What’s missing is the heart that leavened the first two films. A perfunctory effort to take Shrek and Fiona’s relationship to the next level into parenthood is neglected for too much of the running time, and efforts at poignancy between Shrek and the next heir in line, a callow young Artie Pendragon (Justin Timberlake), don’t quite click.
Yes, that Artie Pendragon. Shrek the Third ventures into King Arthur territory, with the once-and-future king-to-be as a disaffected, socially inept high schooler, a New Agey, pop-psych Mr. Merlin (Python veteran Eric Idle), and walk-ons with bullying jock Lancelot and popular, spoiled Guinevere.
Plotwise, Shrek’s quest to bring Artie to Far Far Away to meet his royal destiny whether he likes it or not recalls his mission in the original Shrek to bring Fiona to Lord Farquaad. Alas, the sensitive but petulant Artie never threatens to become as engaging a character as the feisty Fiona, and efforts to develop a kind of big-brother bond between Shrek and Artie lack even the modest appeal of Shrek and Fiona’s romantic relationship.
Given the redemptive twists at the climax of each of the first two Shrek films, I took note when the villainous Prince Charming (Rupert Everett), having fallen on hard times, shows up at The Poison Apple (sort of a villain’s pub) saying that he’s looking for “redemption.” But the sort of redemption Charming is after turns out to be the strictly non-moral sort; what he really wants is to topple Shrek, claim the throne, and get the girl — by any means possible.

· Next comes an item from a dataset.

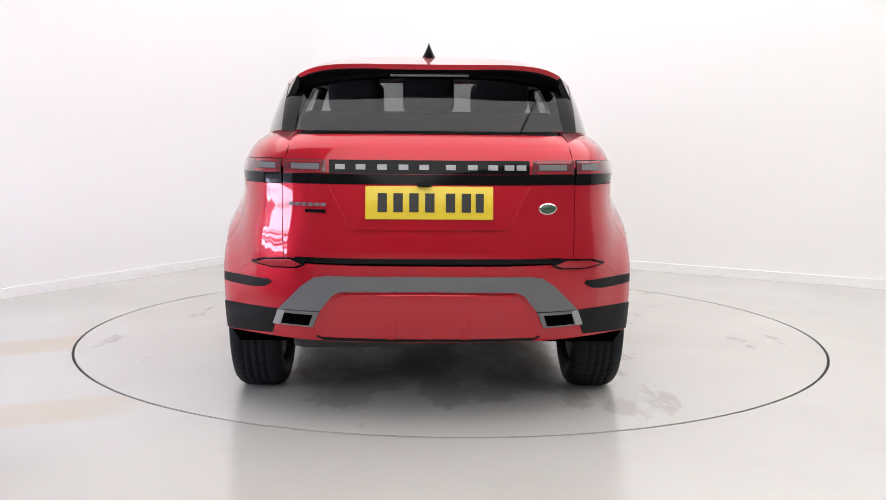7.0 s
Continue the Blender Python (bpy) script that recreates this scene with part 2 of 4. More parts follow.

To this end, Charming rallies the villains of all fairy tales — a motley crew that includes Captain Hook, Rumplestiltskin, the evil Queen from Snow White, the Cyclops (who is technically mythological, not fairy tale), and the Headless Horseman (who is technically legendary, even in his own story) — to rise up and seize Far Far Away for their own.
“There are two sides to every story,” Charming argues, “and one side has not been told! Who’s ready for their happily ever after?”
Well, not exactly. Charming’s exact plot has actually been tried before, and the story was told earlier this year in another CGI fractured fairy tale: the forgettable Happily N’Ever After. One might hope that the Shrek franchise, a pioneer of the genre, might do better than this also-ran — and it does, I guess, but not by much.
Beyond that, the satiric riffing on fairy-tale conventions is now well past the point of diminishing returns. There’s still humor to be mined in, say, Pinocchio’s convoluted efforts to avoid being caught in a lie. But where in Shrek 2 having Larry King voice an overtly masculine Ugly Stepsister was merely a risqué sight gag, here she (?) is a significant supporting character, notably upping the yuck factor.
The filmmakers still land a few telling jabs on the fairy tale canon. I cracked up when Snow White, Cinderella, Rapunzel and Sleeping Beauty matter-of-factly prepare to break out of prison by… hunkering down and waiting to be rescued. As a father with two daughters, I have some sympathy for the feminist critique of passiveness in fairy-tale heroines.
But then every one of fairyland’s “super-hot princesses” (Snow White’s term) turn out to be spoiled, catty suburban-princess types — or worse. (The grrl-power finale, in which the princesses get in touch with their inner femmes fatales, is a pale and pointless retread of Fiona bullet-time kick-boxing in the original. We’ve already learned that princesses can knock heads; shouldn’t this sequel have something new to say?)
And Prince Charming is still a cad. And every villain (except Charming) is merely misunderstood, and willing to give it all up at the first overture of understanding. And King Arthur himself is a dweeb whose great coming into his own involves nothing more heroic than a cornball speech, a moment without even the hint of poignance and sweetness of Fiona’s and her father’s key moments at the end of the first two films. At some point, the Happily N’Ever After syndrome kicks in: If our heroes and villains are as banal as this, why should we care?
However skewed the humor is, there needs to be that remaining element of sincerity to push against. I won’t go so far as to say the first two Shrek films had a lot of heart. But even a little heart, I now realize, goes a long way. Shrek the Third hasn’t got it.
Instead, we get a lackluster climax that’s especially underwhelming after the gonzo rescue sequence from Shrek 2. Typically sequels feel obliged to try to outdo the previous films with bigger set pieces, higher stakes and more action. Of course this ramping-up strategy doesn’t necessarily mean more excitement, but as Shrek the Third illustrates, there are certainly pitfalls in the opposite direction too.
It would be easy to blame this threequel franchise fizzle on the departure of two-time Shrek director Andrew Adamson, whose involvement in the Narnia franchise left this latest film in the hands of first-time director Chris Miller (one of many credited writers of the first two films). But I have no particular confidence that this latest sequel would have fared any better under Adamson. Most franchises stumble the third time out, if not sooner. Shrek is no exception.